# START OF Data excerpt
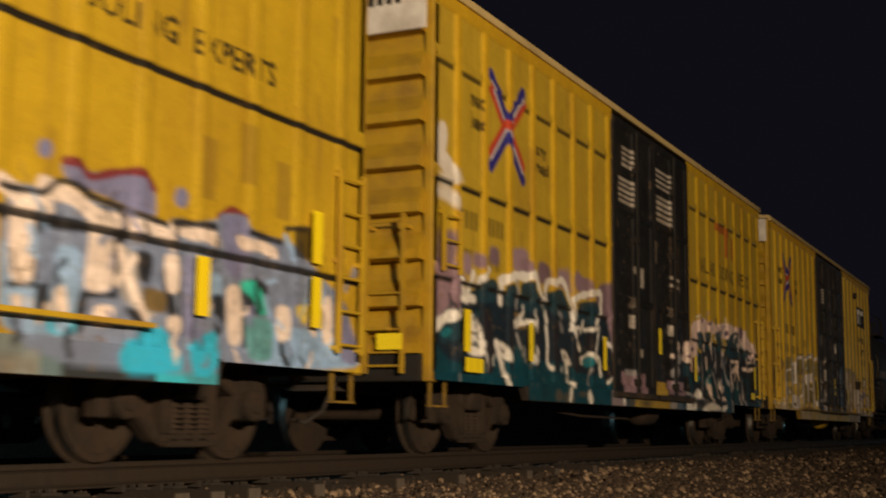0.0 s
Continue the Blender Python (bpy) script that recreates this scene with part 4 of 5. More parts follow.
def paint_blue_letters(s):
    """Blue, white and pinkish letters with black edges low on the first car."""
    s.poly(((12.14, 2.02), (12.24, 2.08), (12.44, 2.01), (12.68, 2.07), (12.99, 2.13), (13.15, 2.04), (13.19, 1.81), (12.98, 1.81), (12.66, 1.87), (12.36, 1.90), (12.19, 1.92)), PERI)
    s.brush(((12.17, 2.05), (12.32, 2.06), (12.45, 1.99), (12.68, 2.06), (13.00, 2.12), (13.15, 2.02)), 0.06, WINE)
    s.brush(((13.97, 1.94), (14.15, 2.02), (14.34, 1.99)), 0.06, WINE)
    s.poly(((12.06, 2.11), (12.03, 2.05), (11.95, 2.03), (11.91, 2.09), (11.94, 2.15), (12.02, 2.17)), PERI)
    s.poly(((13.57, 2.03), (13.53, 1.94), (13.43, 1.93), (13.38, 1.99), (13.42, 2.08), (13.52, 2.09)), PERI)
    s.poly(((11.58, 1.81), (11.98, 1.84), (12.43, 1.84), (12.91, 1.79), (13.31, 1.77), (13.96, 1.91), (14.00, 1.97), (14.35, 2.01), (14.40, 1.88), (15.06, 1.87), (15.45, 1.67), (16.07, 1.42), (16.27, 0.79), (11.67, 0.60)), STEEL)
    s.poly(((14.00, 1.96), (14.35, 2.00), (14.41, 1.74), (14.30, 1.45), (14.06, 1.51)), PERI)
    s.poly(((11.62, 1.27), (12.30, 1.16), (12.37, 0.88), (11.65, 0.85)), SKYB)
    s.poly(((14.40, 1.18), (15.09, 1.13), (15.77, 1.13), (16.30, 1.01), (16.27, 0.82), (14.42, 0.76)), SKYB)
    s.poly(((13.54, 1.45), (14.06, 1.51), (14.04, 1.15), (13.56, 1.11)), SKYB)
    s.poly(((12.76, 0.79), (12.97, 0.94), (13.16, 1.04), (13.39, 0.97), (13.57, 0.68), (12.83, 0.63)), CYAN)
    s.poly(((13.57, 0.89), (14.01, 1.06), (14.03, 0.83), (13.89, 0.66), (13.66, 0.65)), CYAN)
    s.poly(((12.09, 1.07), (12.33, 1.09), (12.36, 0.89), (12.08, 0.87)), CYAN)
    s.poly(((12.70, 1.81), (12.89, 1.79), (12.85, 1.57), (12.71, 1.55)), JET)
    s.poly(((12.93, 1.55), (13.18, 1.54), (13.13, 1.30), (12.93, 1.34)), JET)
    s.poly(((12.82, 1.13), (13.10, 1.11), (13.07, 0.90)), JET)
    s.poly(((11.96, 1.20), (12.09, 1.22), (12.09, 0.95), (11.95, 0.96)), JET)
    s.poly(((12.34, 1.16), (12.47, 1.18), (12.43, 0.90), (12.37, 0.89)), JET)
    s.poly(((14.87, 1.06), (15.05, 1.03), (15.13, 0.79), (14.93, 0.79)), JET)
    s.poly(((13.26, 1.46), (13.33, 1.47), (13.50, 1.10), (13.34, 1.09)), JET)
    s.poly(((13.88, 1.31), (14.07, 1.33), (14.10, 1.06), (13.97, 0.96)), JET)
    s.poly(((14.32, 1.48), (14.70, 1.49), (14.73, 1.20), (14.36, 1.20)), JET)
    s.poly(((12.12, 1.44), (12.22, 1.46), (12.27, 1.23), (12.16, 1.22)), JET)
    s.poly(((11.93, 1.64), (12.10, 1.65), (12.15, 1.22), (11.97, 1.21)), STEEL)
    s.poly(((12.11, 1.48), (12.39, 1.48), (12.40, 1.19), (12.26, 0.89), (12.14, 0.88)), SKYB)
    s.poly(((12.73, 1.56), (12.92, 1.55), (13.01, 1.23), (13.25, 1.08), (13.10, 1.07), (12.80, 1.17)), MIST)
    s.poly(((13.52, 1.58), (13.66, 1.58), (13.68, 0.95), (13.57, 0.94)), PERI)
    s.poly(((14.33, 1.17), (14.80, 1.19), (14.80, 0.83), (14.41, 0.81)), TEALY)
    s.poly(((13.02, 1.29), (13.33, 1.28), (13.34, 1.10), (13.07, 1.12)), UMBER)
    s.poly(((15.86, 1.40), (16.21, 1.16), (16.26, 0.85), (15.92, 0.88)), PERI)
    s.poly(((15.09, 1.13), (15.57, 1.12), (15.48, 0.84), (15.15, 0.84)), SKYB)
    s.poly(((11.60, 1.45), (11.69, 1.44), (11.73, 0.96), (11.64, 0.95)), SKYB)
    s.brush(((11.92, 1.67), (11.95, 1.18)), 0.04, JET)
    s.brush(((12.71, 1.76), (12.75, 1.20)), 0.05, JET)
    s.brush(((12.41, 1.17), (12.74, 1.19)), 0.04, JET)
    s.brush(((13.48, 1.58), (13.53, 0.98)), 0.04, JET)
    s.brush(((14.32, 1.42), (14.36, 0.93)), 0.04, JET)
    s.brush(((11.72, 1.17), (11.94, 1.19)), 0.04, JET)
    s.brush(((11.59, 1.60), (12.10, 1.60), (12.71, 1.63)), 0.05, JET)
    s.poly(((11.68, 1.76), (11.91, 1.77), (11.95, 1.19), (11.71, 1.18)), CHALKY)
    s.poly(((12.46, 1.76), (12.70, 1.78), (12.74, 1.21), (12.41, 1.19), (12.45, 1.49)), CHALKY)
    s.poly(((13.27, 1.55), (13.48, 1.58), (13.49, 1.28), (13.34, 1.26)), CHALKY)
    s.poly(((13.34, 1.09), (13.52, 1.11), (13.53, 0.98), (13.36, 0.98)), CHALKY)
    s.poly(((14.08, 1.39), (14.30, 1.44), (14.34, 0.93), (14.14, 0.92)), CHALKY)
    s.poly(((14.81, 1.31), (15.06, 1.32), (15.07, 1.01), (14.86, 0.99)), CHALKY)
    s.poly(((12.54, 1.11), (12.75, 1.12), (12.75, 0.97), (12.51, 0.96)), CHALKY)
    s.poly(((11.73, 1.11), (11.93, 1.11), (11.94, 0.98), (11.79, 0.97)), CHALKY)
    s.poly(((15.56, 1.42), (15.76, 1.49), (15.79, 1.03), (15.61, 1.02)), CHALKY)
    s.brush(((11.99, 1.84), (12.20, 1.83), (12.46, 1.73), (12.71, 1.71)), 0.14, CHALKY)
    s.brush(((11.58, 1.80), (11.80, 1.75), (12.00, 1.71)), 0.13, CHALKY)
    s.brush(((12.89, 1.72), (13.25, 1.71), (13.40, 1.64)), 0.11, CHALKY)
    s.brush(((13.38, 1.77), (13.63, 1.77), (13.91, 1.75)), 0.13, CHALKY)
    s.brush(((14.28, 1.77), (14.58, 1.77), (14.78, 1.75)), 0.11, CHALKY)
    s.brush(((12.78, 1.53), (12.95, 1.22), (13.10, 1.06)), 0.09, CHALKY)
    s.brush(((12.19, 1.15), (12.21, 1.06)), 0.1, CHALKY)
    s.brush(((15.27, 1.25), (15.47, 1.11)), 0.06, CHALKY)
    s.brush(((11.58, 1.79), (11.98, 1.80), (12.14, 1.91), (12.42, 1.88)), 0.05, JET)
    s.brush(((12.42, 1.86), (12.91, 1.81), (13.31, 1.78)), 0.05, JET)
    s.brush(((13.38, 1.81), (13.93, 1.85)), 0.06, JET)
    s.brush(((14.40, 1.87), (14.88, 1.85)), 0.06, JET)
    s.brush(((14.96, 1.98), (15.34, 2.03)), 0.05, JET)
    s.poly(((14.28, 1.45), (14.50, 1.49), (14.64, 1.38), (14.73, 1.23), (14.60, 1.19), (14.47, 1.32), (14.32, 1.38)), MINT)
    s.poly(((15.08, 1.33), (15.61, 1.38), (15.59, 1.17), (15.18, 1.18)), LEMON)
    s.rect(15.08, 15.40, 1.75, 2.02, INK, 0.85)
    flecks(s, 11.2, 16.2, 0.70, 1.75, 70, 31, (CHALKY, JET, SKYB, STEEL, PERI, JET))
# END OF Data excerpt
Problem description:
Tell how many lines above contain the word "with". Give the number alone.

Answer in full:
2